**Task prompt:** Each record below is to be copied word for word, with pictures removed.

---- Data listing

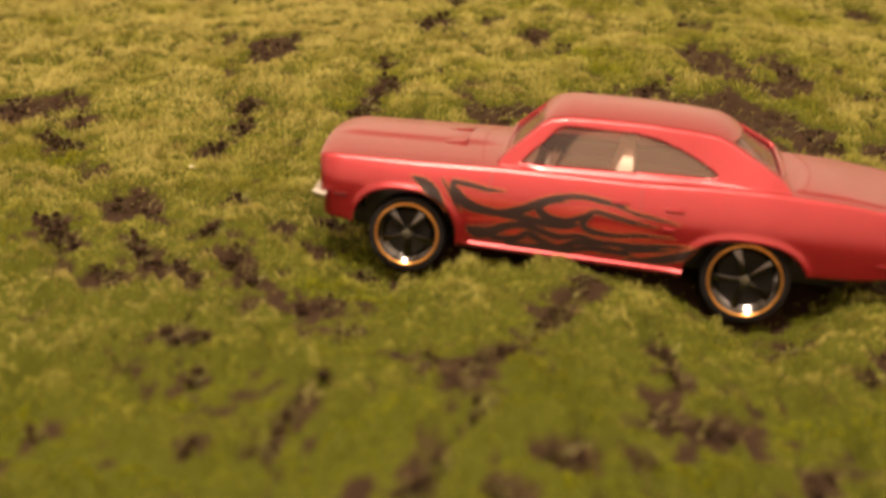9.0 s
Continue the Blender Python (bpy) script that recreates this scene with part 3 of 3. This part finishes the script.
def section(x):
    """Half of a cross section, from the sill over the shoulder to the middle."""
    z0, zs = max(float(sill_z(x)), arch_top(x)), float(shoulder_z(x))
    pts = []
    for k in range(22):
        z = z0 + (zs - 0.05 - z0) * k / 21
        pts.append((side_y(x, z), z))
    ys = float(shoulder_y(x))
    a, b = Vector((side_y(x, zs - 0.05), zs - 0.05)), Vector((ys - 0.07, top_z(x, ys - 0.07)))
    c = Vector((side_y(x, zs - 0.01), zs + 0.012))
    for k in range(1, 5):
        u = k / 5
        pts.append(tuple(a * (1 - u) ** 2 + c * 2 * u * (1 - u) + b * u * u))
    pts += [(y, top_z(x, y)) for y in np.linspace(ys - 0.07, 0, 34)]
    return pts


def raked(x, y, z):
    """Leans the nose and tucks the tail under."""
    if x < -2.9:
        x += (1.5 - z) * 0.17 * (-2.9 - x) / 0.6
        x += 0.055 * (y / 1.3) ** 2 * (-2.9 - x) / 0.6
    if x > 3.2:
        x -= max(0.0, 1.12 - z) * 0.75 * (x - 3.2) / 0.96
        x -= 0.05 * (y / 1.3) ** 2 * (x - 3.2) / 0.96
    return (x, y, z)


def car_body():
    xs = set(np.linspace(-3.42, 4.08, 120).round(4)) | {-3.5, -3.485, -3.46, 4.12, 4.145, 4.16}
    for cx, _, rx, _ in ARCHES:
        xs |= {round(cx + rx * math.cos(a), 4) for a in np.linspace(0, math.pi, 40)}
        xs |= {round(cx - rx - 0.006, 4), round(cx + rx + 0.006, 4)}
    xs = sorted(xs)
    rows = []
    for x in xs:
        half = section(x)
        shrink = 0.035 * float(step(-3.44, -3.5, x)) + 0.04 * float(step(4.10, 4.16, x))
        half = [(y * (1 - shrink * 0.5), z - shrink * (0.6 if z > 1.2 else 0)) for y, z in half]
        ring = [raked(x, -y, z) for y, z in half] + [raked(x, y, z) for y, z in reversed(half[:-1])]
        rows.append(ring)
    bm = grid(rows)
    for end, depth in ((rows[0], 0.13), (rows[-1], -0.07)):
        mid = Vector((0, 0, 1.14))
        rim = [Vector((p[0], p[1] * 0.968, mid.z + (p[2] - mid.z) * 0.88)) for p in end]
        inner = [p + Vector((depth, 0, 0)) for p in rim]
        grid([end, rim, inner], bm)
        half = len(inner) // 2
        grid([inner[: half + 1], list(reversed(inner[half:]))], bm)
    bmesh.ops.remove_doubles(bm, verts=bm.verts, dist=1e-4)
    gone = [f for f in bm.faces if -1.02 < (c := f.calc_center_median()).x < 2.30 and abs(c.y) < 1.02 and c.z > 1.55]
    bmesh.ops.delete(bm, geom=gone, context="FACES")
    return bm


shell = part("body", car_body(), RED, car, "glossy metallic red body shell", smooth=38)
thick = shell.modifiers.new("thickness", "SOLIDIFY")
thick.thickness, thick.offset = 0.0005, -1

# ---- cabin: one shell, its openings cut along straight edges ----
edge_z = curve((-1.16, 1.655), (-0.66, 2.155), (-0.55, 2.215), (-0.35, 2.25), (0.1, 2.275), (0.7, 2.285), (1.2, 2.275), (1.55, 2.25), (1.70, 2.20), (2.40, 1.845), (2.50, 1.74), (2.56, 1.66))


def cabin_half(x, inset=0.0):
    base = float(shoulder_z(x)) - 0.03
    ze = max(float(edge_z(x)), base + 0.02) - inset
    flare = 0.09 * float(step(1.3, 2.3, x))

    def out_y(z):
        return 1.165 + flare - (z - 1.62) * (0.44 + flare * 0.6) - inset + (0 if inset else 0.06 * float(step(1.72, 1.58, z) * step(-0.95, -0.55, x)))

    pts = [(out_y(z), z) for z in np.linspace(base, ze - 0.05 * (ze - base), 16)]
    yt = out_y(ze)
    corner, end = Vector((yt, ze)), Vector((yt - 0.09, ze + 0.022))
    start = Vector(pts[-1])
    for k in range(1, 6):
        u = k / 6
        pts.append(tuple(start * (1 - u) ** 2 + corner * 2 * u * (1 - u) + end * u * u))
    crown = 0.075 * float(step(-1.1, -0.3, x) * (1 - step(1.6, 2.4, x))) + 0.022
    pts += [(y, ze + 0.022 + crown * (1 - (y / (yt - 0.09)) ** 2)) for y in np.linspace(yt - 0.09, 0, 18)]
    return pts


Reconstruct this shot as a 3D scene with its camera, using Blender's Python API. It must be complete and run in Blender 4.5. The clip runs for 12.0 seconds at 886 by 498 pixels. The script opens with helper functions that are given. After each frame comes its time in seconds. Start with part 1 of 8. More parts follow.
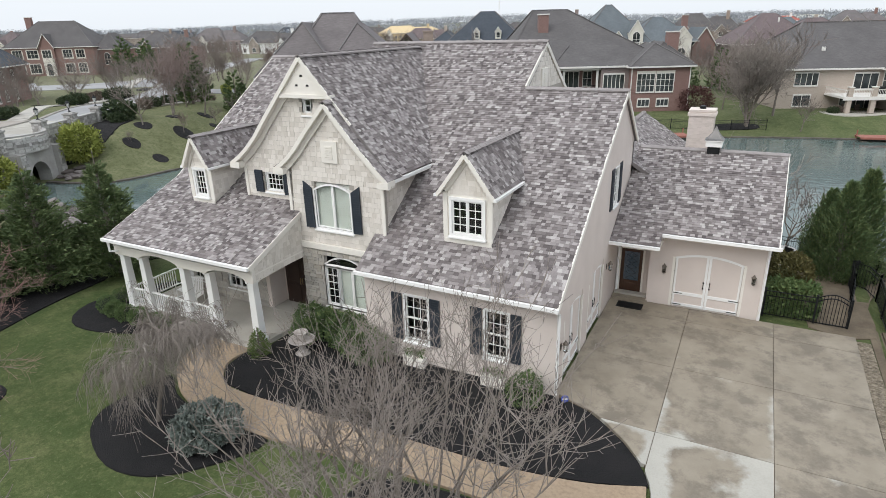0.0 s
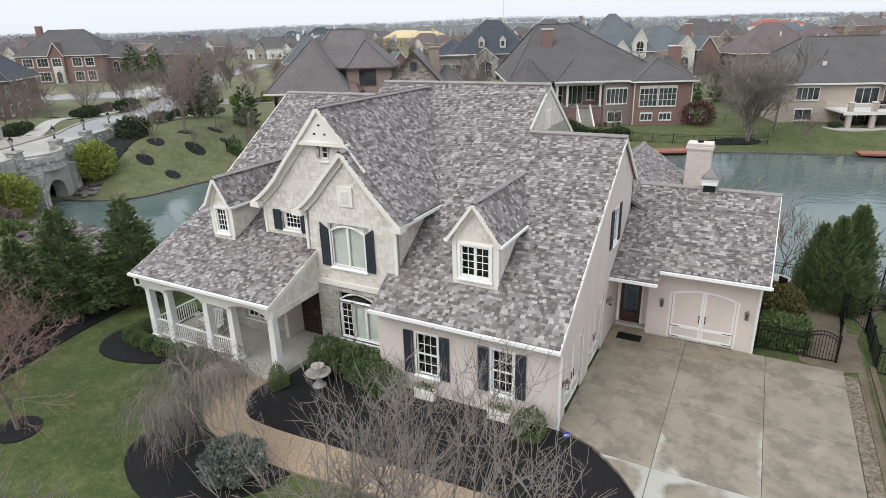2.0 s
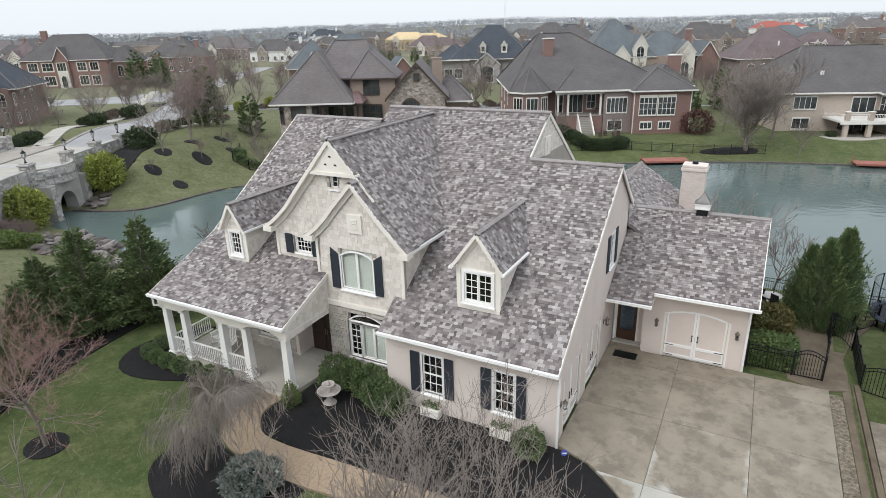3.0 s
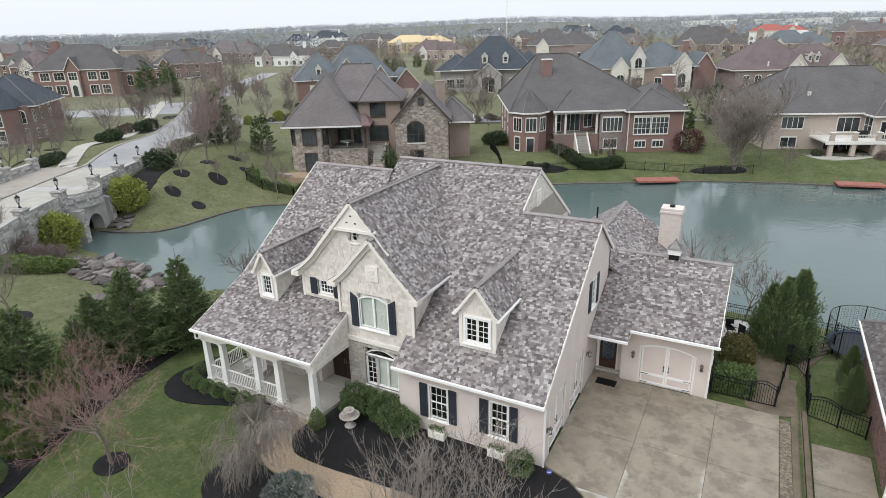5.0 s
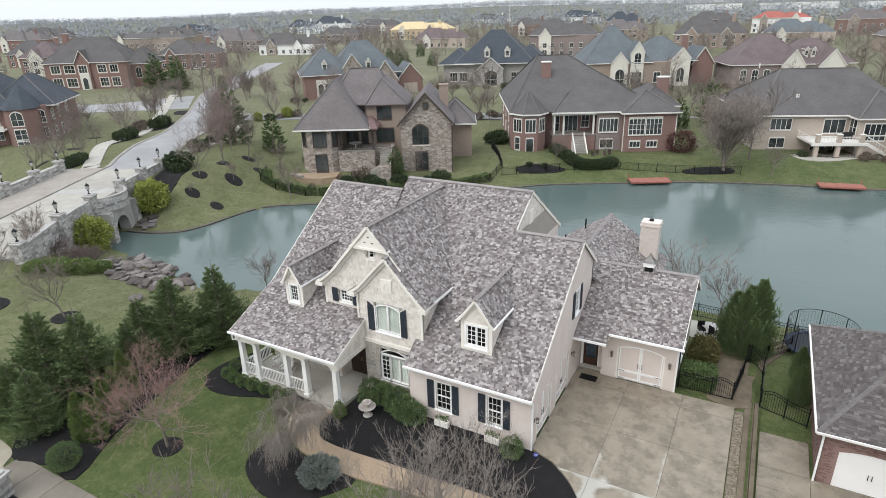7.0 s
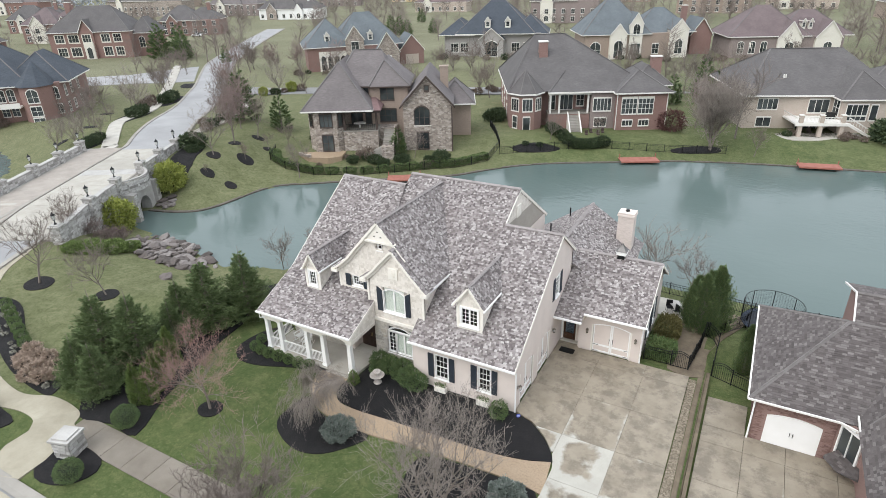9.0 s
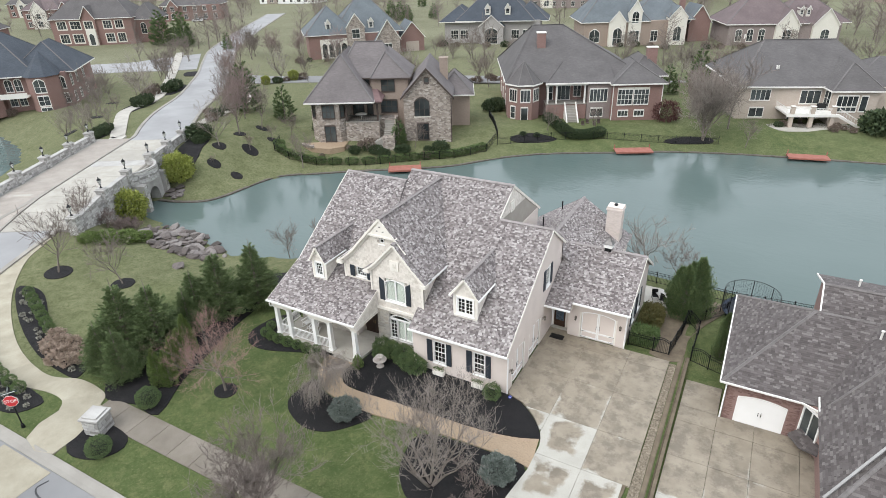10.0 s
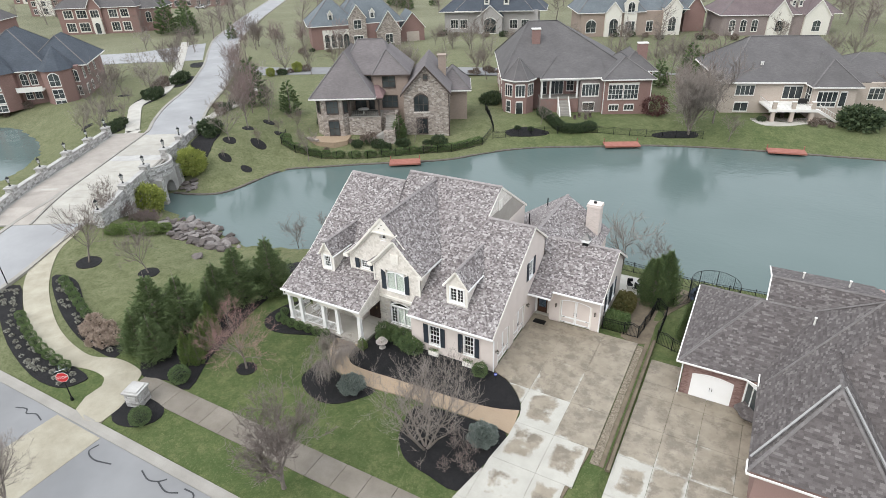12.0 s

--------

**Written solution:**
9.0 s
Continue the Blender Python (bpy) script that recreates this scene with part 3 of 3. This part finishes the script.
def section(x):
    """Half of a cross section, from the sill over the shoulder to the middle."""
    z0, zs = max(float(sill_z(x)), arch_top(x)), float(shoulder_z(x))
    pts = []
    for k in range(22):
        z = z0 + (zs - 0.05 - z0) * k / 21
        pts.append((side_y(x, z), z))
    ys = float(shoulder_y(x))
    a, b = Vector((side_y(x, zs - 0.05), zs - 0.05)), Vector((ys - 0.07, top_z(x, ys - 0.07)))
    c = Vector((side_y(x, zs - 0.01), zs + 0.012))
    for k in range(1, 5):
        u = k / 5
        pts.append(tuple(a * (1 - u) ** 2 + c * 2 * u * (1 - u) + b * u * u))
    pts += [(y, top_z(x, y)) for y in np.linspace(ys - 0.07, 0, 34)]
    return pts


def raked(x, y, z):
    """Leans the nose and tucks the tail under."""
    if x < -2.9:
        x += (1.5 - z) * 0.17 * (-2.9 - x) / 0.6
        x += 0.055 * (y / 1.3) ** 2 * (-2.9 - x) / 0.6
    if x > 3.2:
        x -= max(0.0, 1.12 - z) * 0.75 * (x - 3.2) / 0.96
        x -= 0.05 * (y / 1.3) ** 2 * (x - 3.2) / 0.96
    return (x, y, z)


def car_body():
    xs = set(np.linspace(-3.42, 4.08, 120).round(4)) | {-3.5, -3.485, -3.46, 4.12, 4.145, 4.16}
    for cx, _, rx, _ in ARCHES:
        xs |= {round(cx + rx * math.cos(a), 4) for a in np.linspace(0, math.pi, 40)}
        xs |= {round(cx - rx - 0.006, 4), round(cx + rx + 0.006, 4)}
    xs = sorted(xs)
    rows = []
    for x in xs:
        half = section(x)
        shrink = 0.035 * float(step(-3.44, -3.5, x)) + 0.04 * float(step(4.10, 4.16, x))
        half = [(y * (1 - shrink * 0.5), z - shrink * (0.6 if z > 1.2 else 0)) for y, z in half]
        ring = [raked(x, -y, z) for y, z in half] + [raked(x, y, z) for y, z in reversed(half[:-1])]
        rows.append(ring)
    bm = grid(rows)
    for end, depth in ((rows[0], 0.13), (rows[-1], -0.07)):
        mid = Vector((0, 0, 1.14))
        rim = [Vector((p[0], p[1] * 0.968, mid.z + (p[2] - mid.z) * 0.88)) for p in end]
        inner = [p + Vector((depth, 0, 0)) for p in rim]
        grid([end, rim, inner], bm)
        half = len(inner) // 2
        grid([inner[: half + 1], list(reversed(inner[half:]))], bm)
    bmesh.ops.remove_doubles(bm, verts=bm.verts, dist=1e-4)
    gone = [f for f in bm.faces if -1.02 < (c := f.calc_center_median()).x < 2.30 and abs(c.y) < 1.02 and c.z > 1.55]
    bmesh.ops.delete(bm, geom=gone, context="FACES")
    return bm


shell = part("body", car_body(), RED, car, "glossy metallic red body shell", smooth=38)
thick = shell.modifiers.new("thickness", "SOLIDIFY")
thick.thickness, thick.offset = 0.0005, -1

# ---- cabin: one shell, its openings cut along straight edges ----
edge_z = curve((-1.16, 1.655), (-0.66, 2.155), (-0.55, 2.215), (-0.35, 2.25), (0.1, 2.275), (0.7, 2.285), (1.2, 2.275), (1.55, 2.25), (1.70, 2.20), (2.40, 1.845), (2.50, 1.74), (2.56, 1.66))


def cabin_half(x, inset=0.0):
    base = float(shoulder_z(x)) - 0.03
    ze = max(float(edge_z(x)), base + 0.02) - inset
    flare = 0.09 * float(step(1.3, 2.3, x))

    def out_y(z):
        return 1.165 + flare - (z - 1.62) * (0.44 + flare * 0.6) - inset + (0 if inset else 0.06 * float(step(1.72, 1.58, z) * step(-0.95, -0.55, x)))

    pts = [(out_y(z), z) for z in np.linspace(base, ze - 0.05 * (ze - base), 16)]
    yt = out_y(ze)
    corner, end = Vector((yt, ze)), Vector((yt - 0.09, ze + 0.022))
    start = Vector(pts[-1])
    for k in range(1, 6):
        u = k / 6
        pts.append(tuple(start * (1 - u) ** 2 + corner * 2 * u * (1 - u) + end * u * u))
    crown = 0.075 * float(step(-1.1, -0.3, x) * (1 - step(1.6, 2.4, x))) + 0.022
    pts += [(y, ze + 0.022 + crown * (1 - (y / (yt - 0.09)) ** 2)) for y in np.linspace(yt - 0.09, 0, 18)]
    return pts


Reconstruct this shot as a 3D scene with its camera, using Blender's Python API. It must be complete and run in Blender 4.5. The clip runs for 12.0 seconds at 886 by 498 pixels. The script opens with helper functions that are given. After each frame comes its time in seconds. Start with part 1 of 8. More parts follow.
0.0 s
2.0 s
3.0 s
5.0 s
7.0 s
9.0 s
10.0 s
12.0 s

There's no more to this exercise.